Captain Heman Smith was born in Orleans on March 26, 1821.  He married Louisiana Crosby on November 27, 1845.  The couple had six children between 1848 and 1864, who were each born while the Captain was away at sea.          

This Federal/Italiante styled house was built overlooking the Town Cove in 1862 by Captain  Smith.  On December 6, 1876,  Mrs. Smith sailed From New York with her husband  on the bark Burnside on his last ocean voyage before his retirement. The bark was carrying  a cargo of grain to Leghorn, Italy. The Captain was lost at sea along with his wife and all hands when the ship foundered on December 9, 1876.

The house was subsequently sold by the surviving children to their sibling, Francis M. Smith.  Mr.  Smith was a harness maker and beginning in 1886 rented rooms to summer visitors. In 1898, they sold the property to George Newcomb, a farmer who also used it as a summer boarding house. Since then, the property has changed owners at least thirteen times.

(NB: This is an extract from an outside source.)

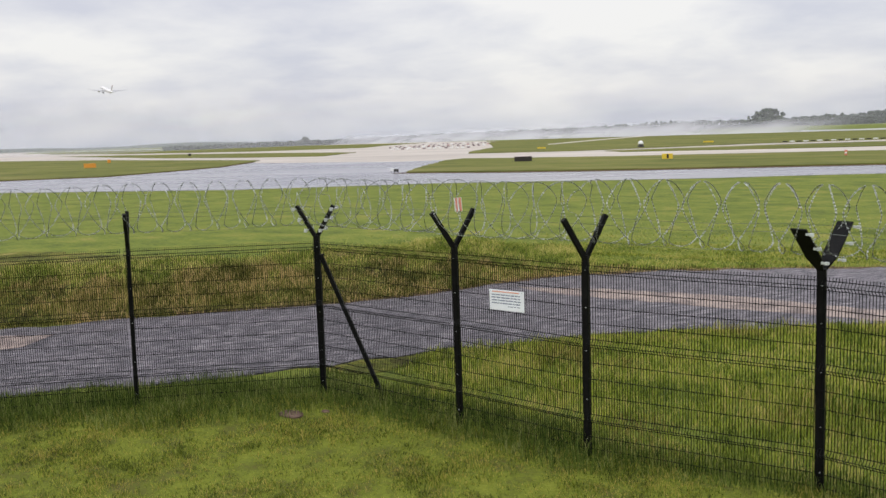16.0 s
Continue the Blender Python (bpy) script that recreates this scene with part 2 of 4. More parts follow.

Two hundred feet south of  The Captain Heman Smith House was the the home of Jeremiah Smith who left his name to "Jeremiah's Gutter". Jeremiah's Gutter was the remnant of the old canal by which it was possible in the 18th and early 19th centuries to travel across the Cape by boat.  It linked Cape Cod Bay with the Atlantic Ocean via the canal and the Town Cove.